The Indiana University Center for Aging Research is using a $3.2 million grant from the National Institutes of Health’s National Heart, Lung, and Blood Institute to advance the development and evaluation of a mobile Critical Care Recovery Program.
The goal is to provide post-ICU patients the rehabilitation they need after being discharged from intensive care units.
Two million of the five million Americans admitted to intensive care units annually have or develop acute respiratory failure, predisposing them to long-term cognitive, functional and psychological impairments collectively known as post-intensive care syndrome.

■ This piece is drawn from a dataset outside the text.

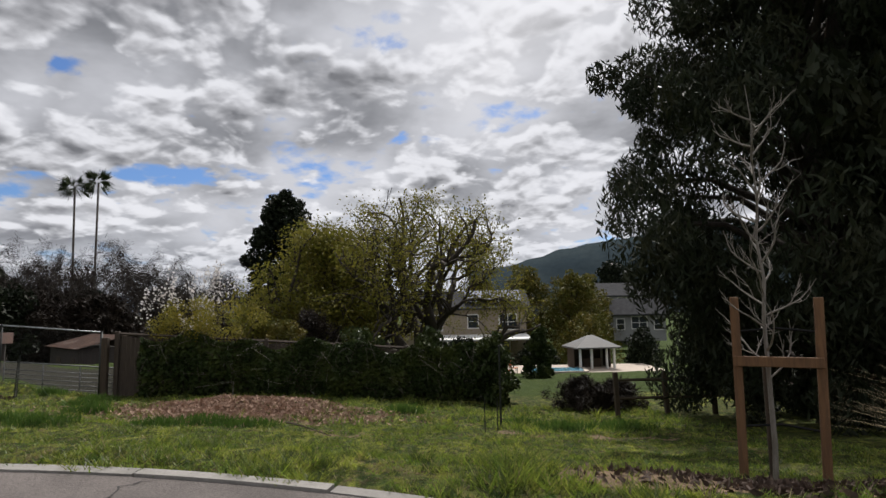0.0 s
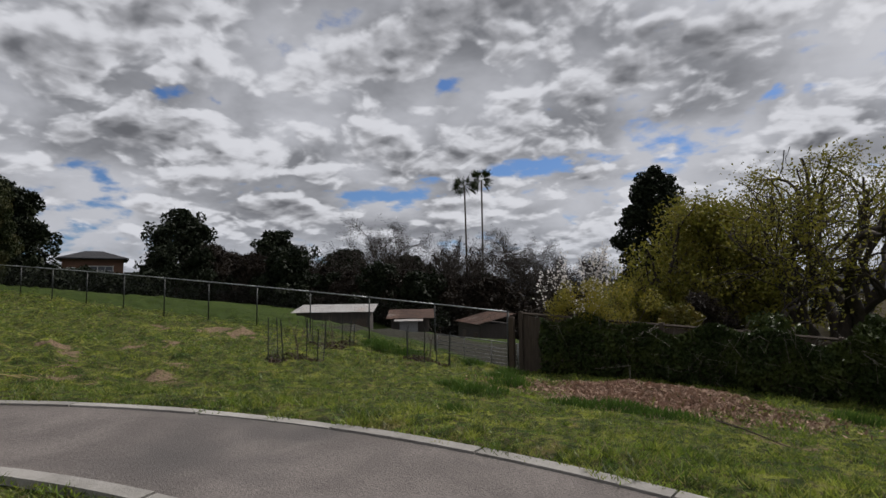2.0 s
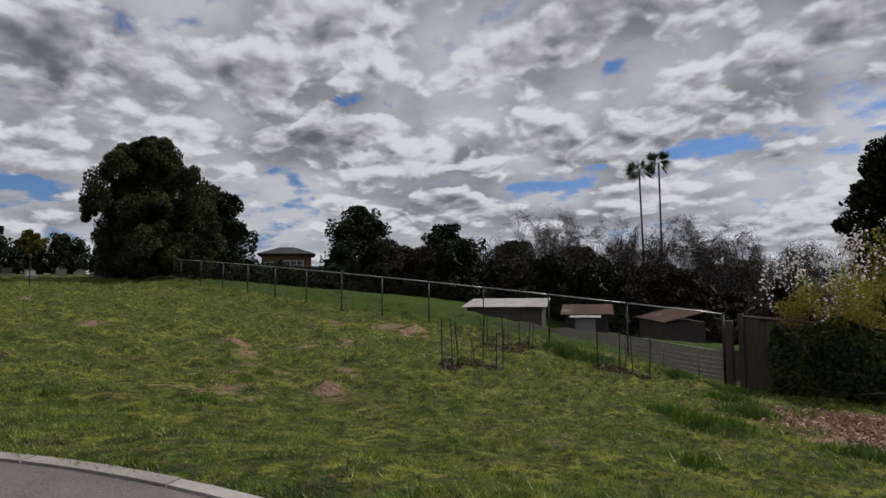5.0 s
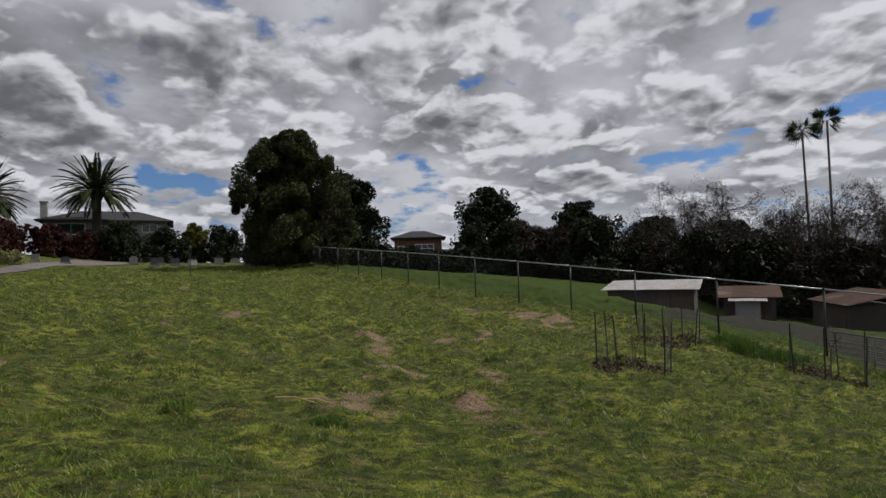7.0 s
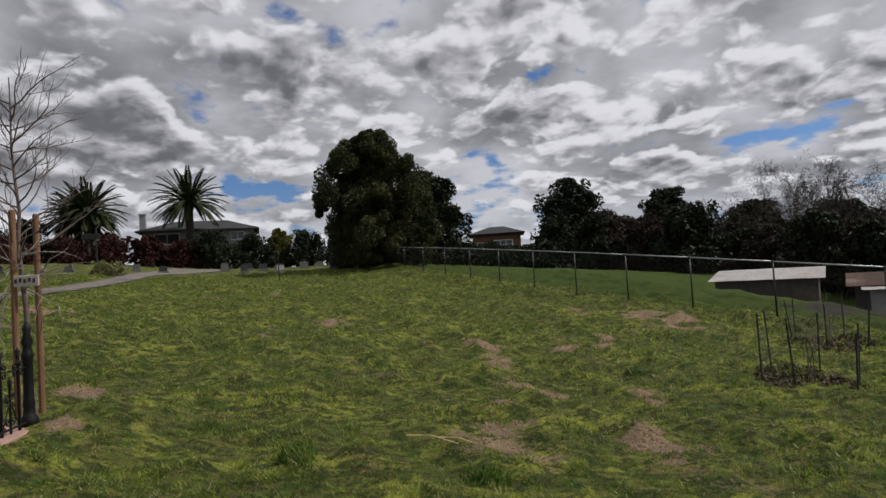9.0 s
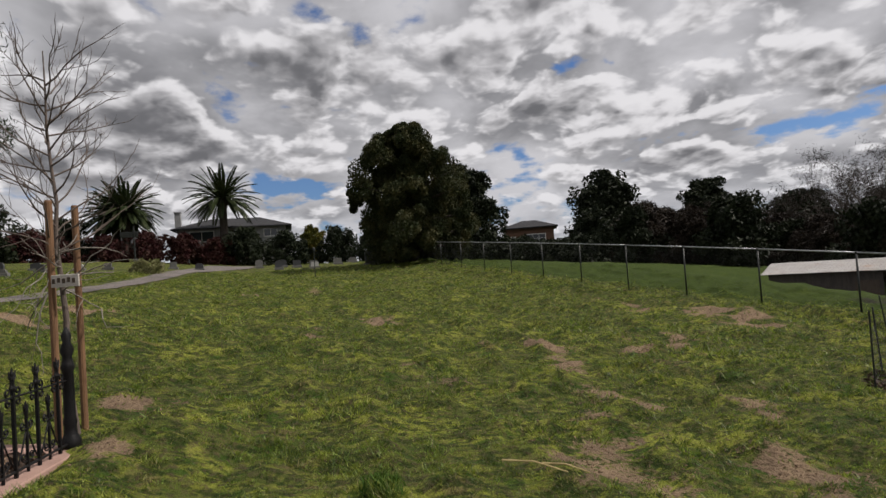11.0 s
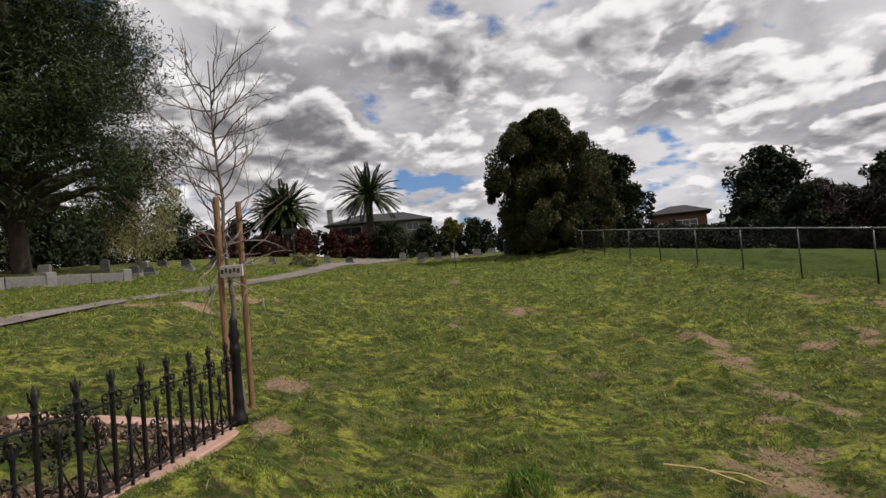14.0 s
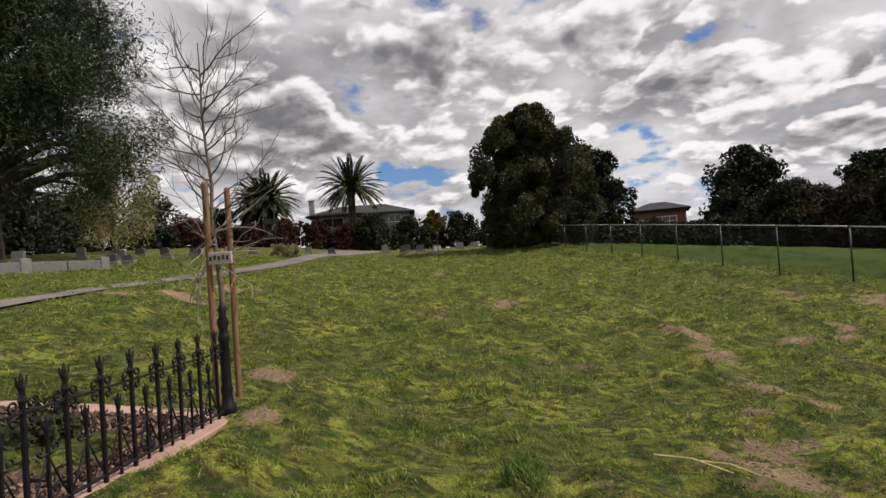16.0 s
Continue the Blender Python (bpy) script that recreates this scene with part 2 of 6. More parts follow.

"Although there are certainly some community resources and rehabilitation services available to ICU survivors, these are fragmented and difficult for the post-ICU patient and family to access, typically making a meaningful recovery unattainable," said IU Center for Aging Research and Regenstrief Institute investigator Dr. Babar Khan, in a statement. "m-CCRP, our patient-centric mobile Critical Care Recovery Program, brings post-ICU care right to the ARF, acute respiratory failure, patient in their home and works together with patients and caregivers to improve both quality of life and brain health, decreasing the likelihood of re-hospitalization,” he added.
Khan, a critical care medicine physician and an implementation scientist with the IU Center for Health Innovation and Implementation Science, is the principal investigator on the five-year study.
As he sees it, decreasing the likelihood of re-hospitalization is not just about healthcare costs. “It's about people and their lives. When we talk about re-hospitalization, we shouldn't forget how the patient and how the family feel about it.”
Khan envisions outcomes of the work will lead to the implementation of m-CCRP across the US healthcare system.
m-CCRP builds upon Khan's experience in developing the Eskenazi Health Critical Care Recovery Center with support from the National Institute on Aging and Eskenazi Health. The prototype outpatient clinic was the nation's first collaborative care concept focusing on the extensive cognitive, physical and psychological recovery needs of intensive care unit survivors who are seen in the center after hospital or rehabilitation facility discharge.